У нее началась полоса. Черная. Вчера она рассталась с женихом. Сегодня, 21 марта 1991 года в 11.54 во время операции у нее на столе умер больной. Хирурги постарше и опытнее, советуют в таких ситуациях «замереть» и перестать оперировать. А что делать ей, Екатерине Андреевой, тридцати пяти лет от роду, хирургу первой категории московской клиники? Она не профессор, не кандидат наук, чтобы уйти в творческий отпуск, – она просто ординатор хирургического отделения. Она не пишет книги, не рисует, не вышивает крестиком – она только и умеет что резать. Из-за этого единственного умения она отказалась выйти, наконец, замуж за Игоря и уехать с ним заграницу.
Его пригласили на год – преподавать в один из университетов Германии. Он ведь талантливый химик. Немцы, правда, и сами хорошие химики, но если видят на иностранном горизонте что-то выдающееся, проявляют интерес. К тому же и сам Игорь был не промах, умел использовать все свои знакомства и связи на полную катушку. Исследования, заинтересовавшие немецких коллег, проводились коллективом кафедры, на которой Игорь работал. Тем не менее, пригласили именно его. Перед ним раскрывались горизонты, и Катины возражения слушать и услышать он не хотел. Предлагая сразу и руку, и сердце, и загранкомандировку, Игорь убеждал:
– Катька, поживешь в свое удовольствие!
– Игорь, ты понимаешь, что хирург, как музыкант – должен упражняться каждый день. Если нет – это скажется на качестве операций.
– А ты будешь упражняться на муляжах. Ты же сама рассказывала, что твой отец каждый день тренировался узлы вязать.
– Игорь, я не знаю языка. Я окажусь в изоляции.
Кажется, они впервые ссорились. До этого события они как-то умудрились прожить пять лет без эмоциональных потрясений. Она услышала в его голосе осуждение и досаду:
– Знаешь, Катя, язык можно выучить… при желании. Наверное, дело не в пианистах и тренировках. Наверное, ты просто не хочешь ехать.
Она хотела промолчать, удержаться от резкости перед прощанием, но у нее сорвалось:
– Да, так и есть, Я не хочу быть твоим приложением.
Игорь всегда умел обходить острые углы и проявлял высший пилотаж в семейных отношениях. Может быть, поэтому были так безоблачны эти пять лет? Он, успокаиваясь, сказал:
– Хорошо, не будем ссориться. Примем компромиссный вариант. Я уезжаю один. Ты приедешь следом – когда созреешь.

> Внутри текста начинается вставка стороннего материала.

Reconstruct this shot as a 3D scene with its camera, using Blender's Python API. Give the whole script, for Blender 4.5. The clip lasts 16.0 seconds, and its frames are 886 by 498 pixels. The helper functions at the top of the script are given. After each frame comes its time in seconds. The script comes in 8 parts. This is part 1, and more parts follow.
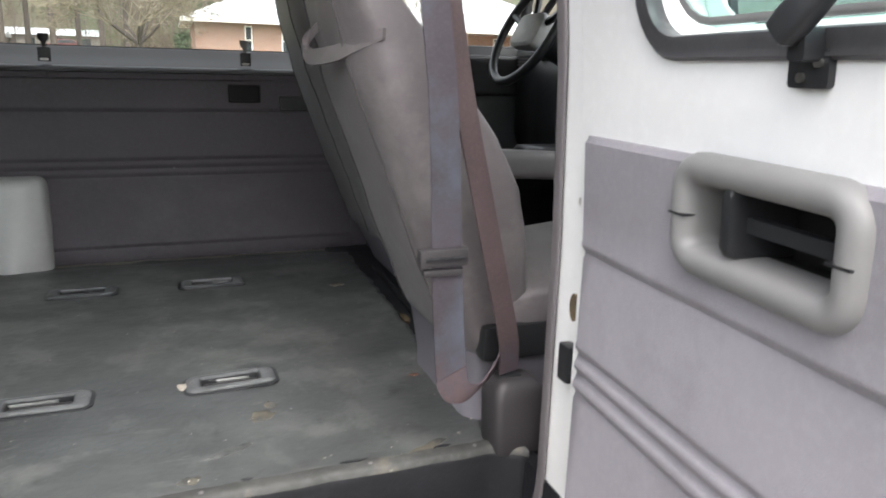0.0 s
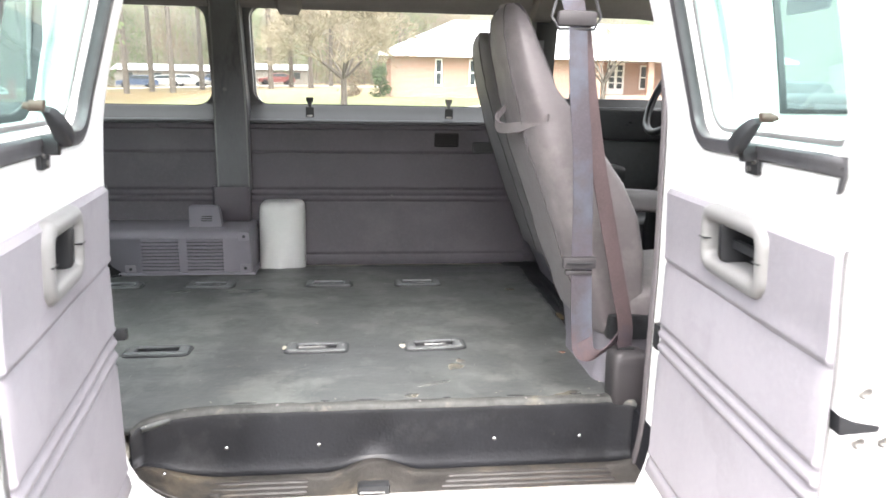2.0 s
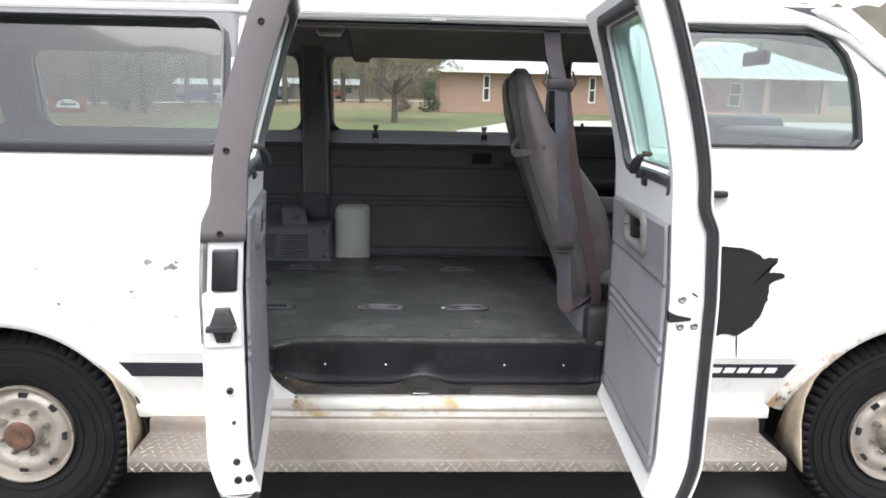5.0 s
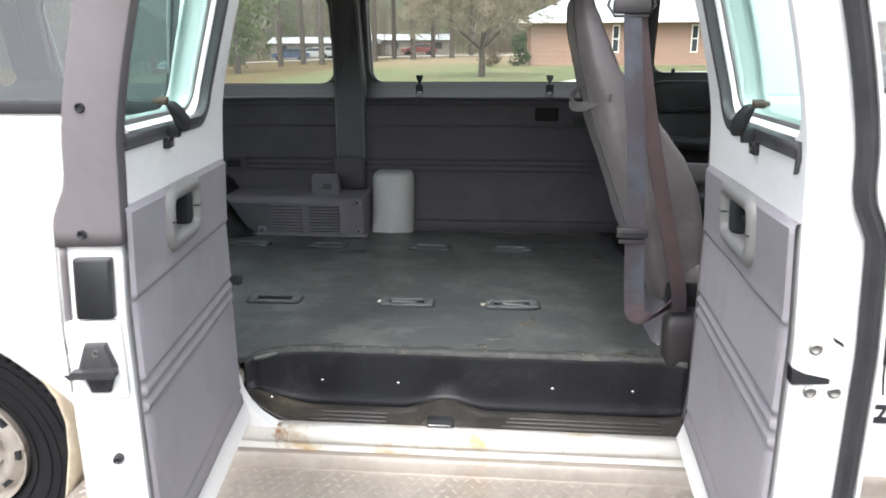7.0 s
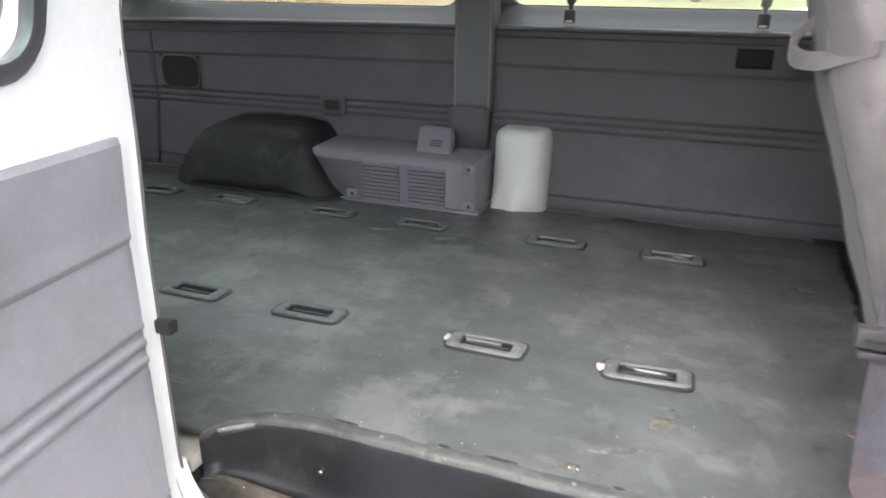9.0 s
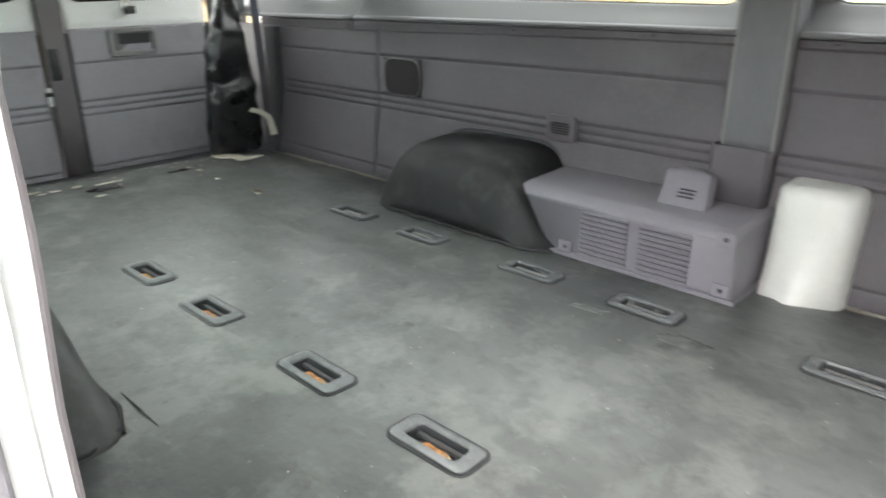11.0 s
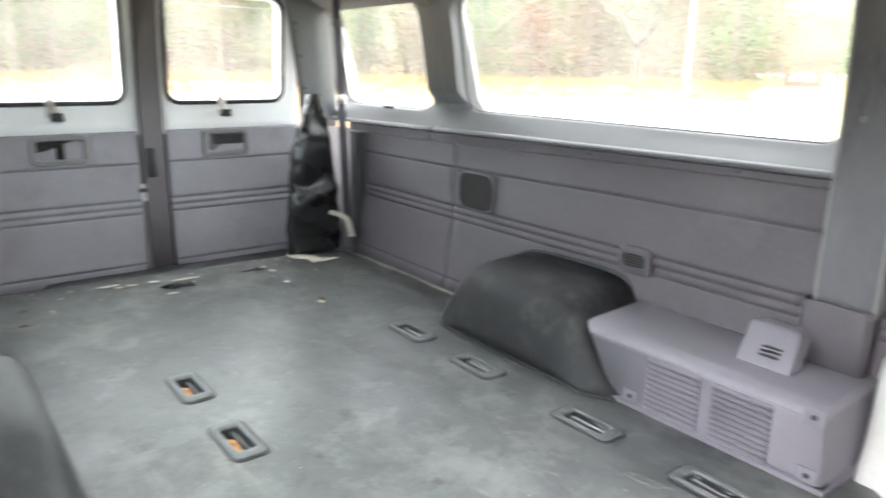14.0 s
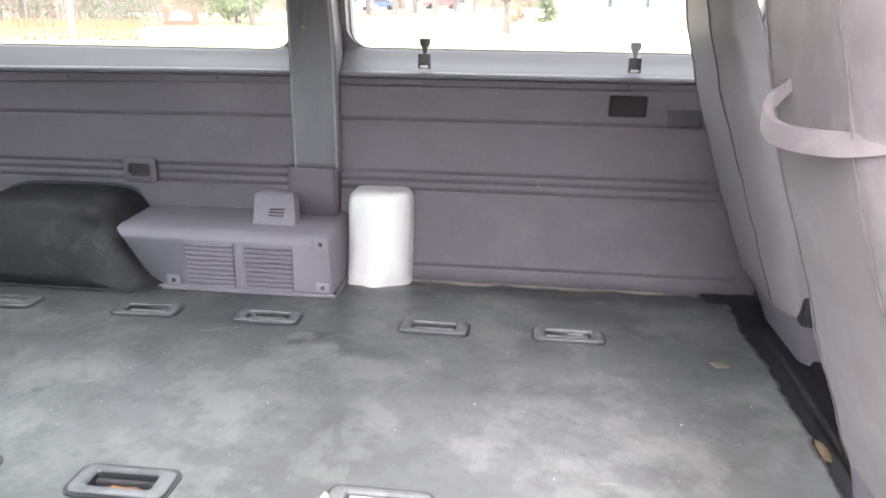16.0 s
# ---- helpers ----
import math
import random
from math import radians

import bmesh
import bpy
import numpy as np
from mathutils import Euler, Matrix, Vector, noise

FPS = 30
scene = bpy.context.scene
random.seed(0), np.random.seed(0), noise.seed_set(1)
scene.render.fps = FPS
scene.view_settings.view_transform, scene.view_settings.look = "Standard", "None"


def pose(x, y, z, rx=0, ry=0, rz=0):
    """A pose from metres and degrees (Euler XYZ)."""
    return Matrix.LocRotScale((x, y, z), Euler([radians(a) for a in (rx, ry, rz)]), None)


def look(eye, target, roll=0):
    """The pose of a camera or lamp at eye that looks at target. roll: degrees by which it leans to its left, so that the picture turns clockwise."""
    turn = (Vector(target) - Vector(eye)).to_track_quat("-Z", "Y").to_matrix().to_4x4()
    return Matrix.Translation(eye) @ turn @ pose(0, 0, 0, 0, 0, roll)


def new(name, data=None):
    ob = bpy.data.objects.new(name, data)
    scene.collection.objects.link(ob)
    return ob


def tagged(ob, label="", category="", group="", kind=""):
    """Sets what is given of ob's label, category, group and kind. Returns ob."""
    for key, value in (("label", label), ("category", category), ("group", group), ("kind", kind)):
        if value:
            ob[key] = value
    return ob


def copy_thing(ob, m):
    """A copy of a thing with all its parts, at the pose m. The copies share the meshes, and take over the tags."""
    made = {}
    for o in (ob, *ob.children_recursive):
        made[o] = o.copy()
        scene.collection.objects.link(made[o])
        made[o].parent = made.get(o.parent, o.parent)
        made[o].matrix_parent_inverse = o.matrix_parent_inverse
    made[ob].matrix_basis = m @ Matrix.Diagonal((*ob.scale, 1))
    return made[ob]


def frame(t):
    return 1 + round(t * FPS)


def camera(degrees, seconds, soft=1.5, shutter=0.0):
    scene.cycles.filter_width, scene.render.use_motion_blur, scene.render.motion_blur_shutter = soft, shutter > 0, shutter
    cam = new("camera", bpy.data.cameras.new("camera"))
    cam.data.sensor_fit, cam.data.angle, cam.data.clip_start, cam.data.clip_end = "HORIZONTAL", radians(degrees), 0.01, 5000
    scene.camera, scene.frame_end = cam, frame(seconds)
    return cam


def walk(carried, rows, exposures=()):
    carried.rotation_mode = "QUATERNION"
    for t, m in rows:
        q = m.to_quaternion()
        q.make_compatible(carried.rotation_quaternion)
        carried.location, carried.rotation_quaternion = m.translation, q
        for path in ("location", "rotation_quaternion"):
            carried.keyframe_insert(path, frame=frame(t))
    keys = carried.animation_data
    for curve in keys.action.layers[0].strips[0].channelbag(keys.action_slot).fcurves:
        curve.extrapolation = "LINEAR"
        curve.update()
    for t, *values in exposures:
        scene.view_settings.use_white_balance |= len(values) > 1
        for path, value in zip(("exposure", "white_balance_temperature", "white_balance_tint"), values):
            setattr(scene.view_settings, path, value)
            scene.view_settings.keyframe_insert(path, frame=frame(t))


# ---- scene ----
cam = camera(64.2, 16.0, soft=1.7, shutter=0.35)
PATH = [
    (0, (-0.172, -0.927, 1.384), (0.517, 0.884, 0.889), 1.5),
    (0.5, (-0.28, -0.995, 1.365), (0.372, 0.823, 0.844), 1.0),
    (1, (-0.332, -1.092, 1.399), (0.208, 0.759, 0.864), 1.4),
    (1.5, (-0.314, -1.295, 1.423), (-0.077, 0.635, 0.954), 2.2),
    (2, (-0.299, -1.534, 1.492), (-0.085, 0.407, 1.059), 1.0),
    (2.5, (-0.35, -1.796, 1.521), (-0.137, 0.143, 1.079), 2.1),
    (3, (-0.319, -1.981, 1.555), (-0.186, -0.028, 1.147), 0.6),
    (3.2, (-0.295, -2.051, 1.561), (-0.179, -0.101, 1.13), 1.3),
    (5.3, (-0.326, -2.389, 1.578), (-0.252, -0.431, 1.181), 0.9),
    (5.5, (-0.302, -2.351, 1.576), (-0.253, -0.395, 1.161), 0.2),
    (6, (-0.203, -2.185, 1.556), (-0.294, -0.233, 1.13), -0.6),
    (6.5, (-0.123, -1.974, 1.541), (-0.274, -0.048, 1.027), -1.2),
    (7, (-0.126, -1.754, 1.535), (-0.298, 0.17, 1.016), -0.1),
    (7.5, (-0.101, -1.557, 1.53), (-0.301, 0.355, 0.978), -1.7),
    (8, (-0.035, -1.325, 1.517), (-0.353, 0.562, 0.935), -1.1),
    (8.2, (-0.004, -1.231, 1.514), (-0.383, 0.634, 0.897), -0.6),
    (10.3, (-0.158, -0.41, 1.508), (-1.098, 1.179, 0.739), 0.8),
    (10.5, (-0.172, -0.368, 1.501), (-1.113, 1.24, 0.772), 1.8),
    (11, (-0.192, -0.22, 1.496), (-1.485, 1.124, 0.773), -0.3),
    (11.5, (-0.227, -0.099, 1.523), (-1.743, 1.009, 0.834), 2.3),
    (12, (-0.234, -0.063, 1.545), (-1.921, 0.821, 0.933), 0.7),
    (12.5, (-0.249, -0.052, 1.561), (-1.967, 0.835, 1.049), 2.0),
    (13, (-0.257, -0.052, 1.57), (-2.003, 0.808, 1.112), 1.4),
    (13.5, (-0.249, -0.038, 1.574), (-1.96, 0.89, 1.117), -0.1),
    (14, (-0.221, -0.012, 1.59), (-1.758, 1.163, 1.085), 0.9),
    (14.5, (-0.259, -0.087, 1.56), (-1.289, 1.55, 1.05), 0.5),
    (15, (-0.285, -0.228, 1.545), (-0.952, 1.573, 0.988), 1.7),
    (15.5, (-0.251, -0.366, 1.509), (-0.567, 1.528, 0.949), 1.7),
    (16, (-0.232, -0.477, 1.533), (-0.449, 1.407, 0.901), 0.8),
]
EXPOSURES = [(0, 2.28, 6650, 13), (0.5, 2.65, 6750, 14), (1, 2.95, 6750, 14), (1.5, 3.15, 6780, 14), (2, 3.3, 6730, 14), (2.5, 3.15, 6730, 17), (3, 2.75, 6630, 17), (5.5, 1.42, 6410, 10), (6.5, 1.65, 6410, 10), (7, 2.0, 6450, 11), (7.5, 2.55, 6400, 13), (8, 2.85, 6400, 15), (10.5, 3.4, 6950, 9), (11, 3.95, 6970, 11), (11.5, 4.5, 7020, 12), (12, 4.7, 6970, 13), (12.5, 4.6, 6860, 13), (13.5, 4.5, 6710, 14), (14, 4.5, 6710, 15), (14.5, 4.35, 6850, 17), (15, 4.1, 6850, 19), (15.5, 4.25, 6750, 20), (16, 4.3, 6650, 20)]
walk(cam, [(t, look(eye, target, roll)) for t, eye, target, roll in PATH], EXPOSURES)

# ---- world and sun: a bright overcast day ----
world = bpy.data.worlds.new("sky")
scene.world = world
world.use_nodes = True
wn, wl = world.node_tree.nodes, world.node_tree.links
sky = wn.new("ShaderNodeTexSky")
sky.sky_type = "NISHITA"
sky.sun_disc = False
sky.sun_elevation, sky.sun_rotation = radians(60), radians(188)
sky.air_density, sky.dust_density, sky.ozone_density = 1.0, 3.0, 1.0
pale = wn.new("ShaderNodeHueSaturation")
pale.inputs["Saturation"].default_value = 0.22
wl.new(sky.outputs[0], pale.inputs["Color"])
wl.new(pale.outputs[0], wn["Background"].inputs["Color"])
wn["Background"].inputs["Strength"].default_value = 0.15
sun = new("sun", bpy.data.lights.new("sun", "SUN"))
sun.data.energy, sun.data.angle, sun.data.color = 0.5, radians(50), (1.0, 0.985, 0.965)
sun.matrix_world = look((-2.2, -16, 28), (0, 0, 0))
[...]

…Игорь улетел вчера, а сегодня вот во время операции у нее на столе умер пациент.
– Дура, ты, Катька, – сказала ей анестезиолог Элеонора, проводившая наркоз в тот день, – хочешь высшую категорию получить, а берешься за проигрышные операции. Деду и так не жить с его онкологией, чего ты полезла?
– У меня был шанс убрать опухоль. Хоть два года, а дед бы пожил…
– Да он уже 72 года пожил, и неизвестно, доживешь ли ты до столь преклонного возраста с твоим вечным желанием всех спасти!
Разговор проходил в пустой ординаторской, куда Катерина спустилась из операционной отдохнуть и попить чаю … или валерьянки. Впрочем, лучше пустырника, валерьянка туманит мозг, а ей еще отчитываться перед заведующим…
Элеонора еще что-то говорила, но Катерина вдруг отключилась. Подумала, что если бы ее отец был жив, то ему как раз исполнилось бы в этом году 72.
– Екатерина Августовна, – вывел ее из задумчивости голос заглянувшей в ординаторскую медсестры. – Вас заведующий вызывает.
– Ну, началось, – скорее себе, чем коллеге, буркнула под нос Екатерина и стала надевать смятую до этого в кармане докторскую шапочку.
– Уже! Доложили! – возмущенно хлопнула себя по упитанным коленкам Элеонора. – В себя человеку придти не дают… Да чего ты застыла, – с укоризной посмотрела она на медсестру, замершую в дверном проеме, – сейчас придет.